[Rows from a dataset of clips and code]

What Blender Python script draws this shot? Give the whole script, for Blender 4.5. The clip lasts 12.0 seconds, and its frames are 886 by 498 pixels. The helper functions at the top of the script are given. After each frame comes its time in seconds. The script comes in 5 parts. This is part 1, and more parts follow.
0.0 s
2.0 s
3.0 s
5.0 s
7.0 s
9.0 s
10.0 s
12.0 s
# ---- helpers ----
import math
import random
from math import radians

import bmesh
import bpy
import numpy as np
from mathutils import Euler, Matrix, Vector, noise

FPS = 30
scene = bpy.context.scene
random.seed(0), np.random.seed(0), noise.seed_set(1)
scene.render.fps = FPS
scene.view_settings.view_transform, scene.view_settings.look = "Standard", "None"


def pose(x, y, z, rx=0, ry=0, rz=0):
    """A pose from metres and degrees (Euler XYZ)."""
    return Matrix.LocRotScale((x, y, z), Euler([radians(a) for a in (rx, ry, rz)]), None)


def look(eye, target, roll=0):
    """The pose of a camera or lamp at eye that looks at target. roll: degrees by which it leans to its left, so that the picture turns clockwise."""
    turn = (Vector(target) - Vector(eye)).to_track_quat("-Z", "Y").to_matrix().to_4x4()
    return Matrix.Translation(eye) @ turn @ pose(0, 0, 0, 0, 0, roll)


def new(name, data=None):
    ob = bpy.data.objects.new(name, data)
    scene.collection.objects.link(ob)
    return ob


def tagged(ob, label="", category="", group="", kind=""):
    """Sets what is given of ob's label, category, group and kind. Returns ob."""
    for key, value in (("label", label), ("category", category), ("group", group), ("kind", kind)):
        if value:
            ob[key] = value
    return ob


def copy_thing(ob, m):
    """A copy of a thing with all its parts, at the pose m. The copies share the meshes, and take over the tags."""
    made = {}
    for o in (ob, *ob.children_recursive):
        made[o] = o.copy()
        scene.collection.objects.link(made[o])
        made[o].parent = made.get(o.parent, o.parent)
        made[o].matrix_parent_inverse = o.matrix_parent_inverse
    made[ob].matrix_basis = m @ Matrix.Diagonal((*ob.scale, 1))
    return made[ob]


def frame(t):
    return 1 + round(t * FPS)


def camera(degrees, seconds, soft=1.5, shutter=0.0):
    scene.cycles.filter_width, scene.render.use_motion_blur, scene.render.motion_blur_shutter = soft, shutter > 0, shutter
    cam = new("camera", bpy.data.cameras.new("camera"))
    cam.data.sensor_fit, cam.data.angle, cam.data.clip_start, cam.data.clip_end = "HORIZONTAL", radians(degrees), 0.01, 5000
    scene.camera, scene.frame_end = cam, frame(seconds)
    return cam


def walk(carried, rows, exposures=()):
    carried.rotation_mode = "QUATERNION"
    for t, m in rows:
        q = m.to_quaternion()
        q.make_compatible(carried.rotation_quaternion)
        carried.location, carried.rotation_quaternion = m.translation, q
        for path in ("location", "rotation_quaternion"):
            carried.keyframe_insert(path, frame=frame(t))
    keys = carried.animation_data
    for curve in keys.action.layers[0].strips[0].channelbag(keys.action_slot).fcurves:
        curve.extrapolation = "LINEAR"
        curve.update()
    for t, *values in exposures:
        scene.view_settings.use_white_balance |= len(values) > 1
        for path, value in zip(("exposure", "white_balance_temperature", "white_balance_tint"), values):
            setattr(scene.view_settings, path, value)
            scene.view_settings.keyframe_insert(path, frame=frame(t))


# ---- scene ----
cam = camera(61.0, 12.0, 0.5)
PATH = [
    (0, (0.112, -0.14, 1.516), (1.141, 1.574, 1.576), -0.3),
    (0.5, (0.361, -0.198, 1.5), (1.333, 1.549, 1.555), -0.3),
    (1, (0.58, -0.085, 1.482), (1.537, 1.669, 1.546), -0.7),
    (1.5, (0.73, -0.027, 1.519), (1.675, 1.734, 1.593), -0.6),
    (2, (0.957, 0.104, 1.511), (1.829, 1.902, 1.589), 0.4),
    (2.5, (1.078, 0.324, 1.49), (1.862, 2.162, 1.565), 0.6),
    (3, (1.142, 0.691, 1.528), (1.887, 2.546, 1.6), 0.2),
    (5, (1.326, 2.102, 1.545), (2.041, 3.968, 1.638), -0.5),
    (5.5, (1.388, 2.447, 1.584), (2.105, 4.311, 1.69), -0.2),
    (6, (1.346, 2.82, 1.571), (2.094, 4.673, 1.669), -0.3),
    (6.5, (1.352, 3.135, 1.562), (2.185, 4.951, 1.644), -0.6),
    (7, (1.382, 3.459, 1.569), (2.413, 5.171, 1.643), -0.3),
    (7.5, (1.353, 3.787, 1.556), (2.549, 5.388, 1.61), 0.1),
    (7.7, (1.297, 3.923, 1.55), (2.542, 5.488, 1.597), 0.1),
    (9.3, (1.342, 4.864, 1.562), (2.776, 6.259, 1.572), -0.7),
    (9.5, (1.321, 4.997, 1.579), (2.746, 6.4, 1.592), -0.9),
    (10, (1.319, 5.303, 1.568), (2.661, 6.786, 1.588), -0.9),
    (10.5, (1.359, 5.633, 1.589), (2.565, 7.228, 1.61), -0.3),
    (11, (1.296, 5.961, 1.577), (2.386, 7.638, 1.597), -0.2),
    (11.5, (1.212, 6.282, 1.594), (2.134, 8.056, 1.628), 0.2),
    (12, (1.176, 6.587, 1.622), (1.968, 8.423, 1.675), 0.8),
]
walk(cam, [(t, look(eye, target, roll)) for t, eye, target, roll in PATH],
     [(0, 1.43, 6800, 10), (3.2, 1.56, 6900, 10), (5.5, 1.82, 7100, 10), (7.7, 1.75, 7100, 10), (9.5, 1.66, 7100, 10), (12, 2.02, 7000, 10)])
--
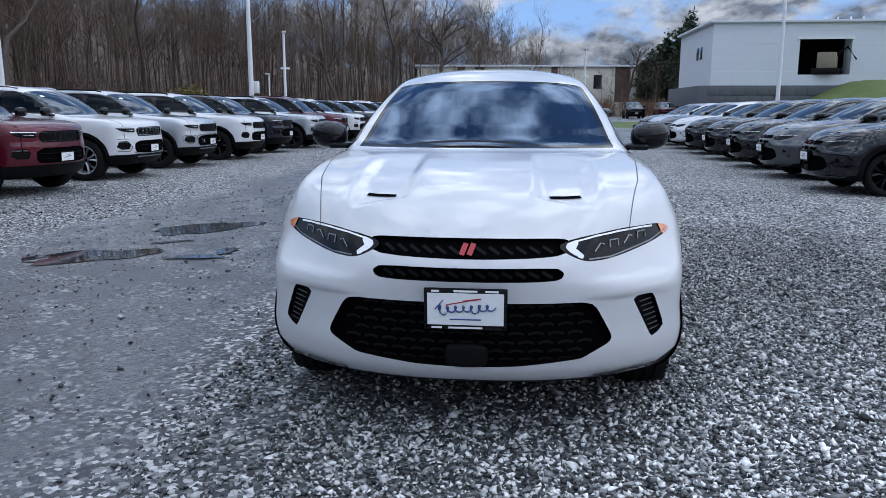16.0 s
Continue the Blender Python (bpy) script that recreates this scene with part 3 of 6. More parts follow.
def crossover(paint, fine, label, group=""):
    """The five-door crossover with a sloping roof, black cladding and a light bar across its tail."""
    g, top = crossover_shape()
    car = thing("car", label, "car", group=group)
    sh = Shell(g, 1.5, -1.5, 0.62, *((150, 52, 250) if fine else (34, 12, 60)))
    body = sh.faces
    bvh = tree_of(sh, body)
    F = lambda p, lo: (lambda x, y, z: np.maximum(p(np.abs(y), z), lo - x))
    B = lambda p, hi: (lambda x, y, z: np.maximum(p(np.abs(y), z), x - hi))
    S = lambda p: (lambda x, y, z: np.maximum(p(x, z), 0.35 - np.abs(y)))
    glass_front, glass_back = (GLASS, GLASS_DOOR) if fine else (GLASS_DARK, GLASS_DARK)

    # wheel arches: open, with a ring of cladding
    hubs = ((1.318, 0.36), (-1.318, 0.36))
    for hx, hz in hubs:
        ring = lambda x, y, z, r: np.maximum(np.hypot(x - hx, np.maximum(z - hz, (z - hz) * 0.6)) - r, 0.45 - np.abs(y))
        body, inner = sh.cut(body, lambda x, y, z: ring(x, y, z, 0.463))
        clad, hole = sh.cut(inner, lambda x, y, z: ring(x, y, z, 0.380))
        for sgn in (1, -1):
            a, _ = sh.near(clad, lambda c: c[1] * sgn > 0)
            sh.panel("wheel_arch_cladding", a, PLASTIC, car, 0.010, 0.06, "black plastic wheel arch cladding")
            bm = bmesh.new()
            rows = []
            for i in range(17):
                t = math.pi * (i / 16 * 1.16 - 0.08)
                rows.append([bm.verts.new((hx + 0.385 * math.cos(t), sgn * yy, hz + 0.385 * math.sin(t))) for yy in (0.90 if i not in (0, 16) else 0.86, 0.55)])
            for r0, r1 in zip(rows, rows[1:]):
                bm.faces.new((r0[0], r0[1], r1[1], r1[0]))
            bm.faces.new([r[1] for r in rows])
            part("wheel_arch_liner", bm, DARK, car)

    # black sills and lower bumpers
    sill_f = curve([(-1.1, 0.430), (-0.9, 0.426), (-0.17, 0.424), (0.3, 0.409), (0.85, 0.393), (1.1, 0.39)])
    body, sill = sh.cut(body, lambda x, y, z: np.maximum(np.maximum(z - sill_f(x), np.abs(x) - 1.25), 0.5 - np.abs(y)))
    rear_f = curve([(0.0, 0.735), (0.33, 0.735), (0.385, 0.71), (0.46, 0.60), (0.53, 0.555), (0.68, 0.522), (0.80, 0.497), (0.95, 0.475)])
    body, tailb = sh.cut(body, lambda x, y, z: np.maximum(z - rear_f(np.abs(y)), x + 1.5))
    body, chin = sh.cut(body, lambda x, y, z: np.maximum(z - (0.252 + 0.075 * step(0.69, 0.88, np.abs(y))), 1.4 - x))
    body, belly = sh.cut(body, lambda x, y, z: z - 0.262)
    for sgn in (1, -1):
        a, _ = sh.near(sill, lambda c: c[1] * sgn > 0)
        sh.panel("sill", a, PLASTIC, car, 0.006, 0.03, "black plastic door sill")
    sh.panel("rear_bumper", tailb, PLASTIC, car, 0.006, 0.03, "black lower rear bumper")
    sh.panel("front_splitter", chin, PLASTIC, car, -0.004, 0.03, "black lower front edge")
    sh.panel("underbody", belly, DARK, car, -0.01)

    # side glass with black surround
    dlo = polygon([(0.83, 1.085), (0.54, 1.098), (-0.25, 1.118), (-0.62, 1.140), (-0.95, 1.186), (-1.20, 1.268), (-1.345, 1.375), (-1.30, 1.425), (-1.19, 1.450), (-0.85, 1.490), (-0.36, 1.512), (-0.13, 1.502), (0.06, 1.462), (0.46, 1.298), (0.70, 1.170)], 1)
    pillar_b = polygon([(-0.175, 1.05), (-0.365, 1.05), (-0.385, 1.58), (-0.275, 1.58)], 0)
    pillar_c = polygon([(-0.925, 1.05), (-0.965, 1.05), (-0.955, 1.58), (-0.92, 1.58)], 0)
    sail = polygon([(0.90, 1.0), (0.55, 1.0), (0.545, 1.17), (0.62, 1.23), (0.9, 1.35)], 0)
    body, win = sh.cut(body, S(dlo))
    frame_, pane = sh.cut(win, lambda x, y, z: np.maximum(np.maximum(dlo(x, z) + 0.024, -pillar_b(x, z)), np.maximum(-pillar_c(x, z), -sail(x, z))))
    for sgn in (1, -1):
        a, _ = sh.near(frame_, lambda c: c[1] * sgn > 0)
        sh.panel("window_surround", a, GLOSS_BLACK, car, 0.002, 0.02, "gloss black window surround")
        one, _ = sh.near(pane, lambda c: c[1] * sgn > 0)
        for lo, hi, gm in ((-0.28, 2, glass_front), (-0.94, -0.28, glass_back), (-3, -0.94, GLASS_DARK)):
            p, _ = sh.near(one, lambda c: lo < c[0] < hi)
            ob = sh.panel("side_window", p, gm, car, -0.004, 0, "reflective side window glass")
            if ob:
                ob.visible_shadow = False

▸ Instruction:
Copy out only the lines above from the one with "What Blender Python" to the one with "import numpy as np", inclusive, exactly as they stand.

▸ Completed exercise:
What Blender Python script draws this shot? Give the whole script, for Blender 4.5. The clip lasts 12.0 seconds, and its frames are 886 by 498 pixels. The helper functions at the top of the script are given. After each frame comes its time in seconds. The script comes in 5 parts. This is part 1, and more parts follow.
0.0 s
2.0 s
3.0 s
5.0 s
7.0 s
9.0 s
10.0 s
12.0 s
# ---- helpers ----
import math
import random
from math import radians

import bmesh
import bpy
import numpy as np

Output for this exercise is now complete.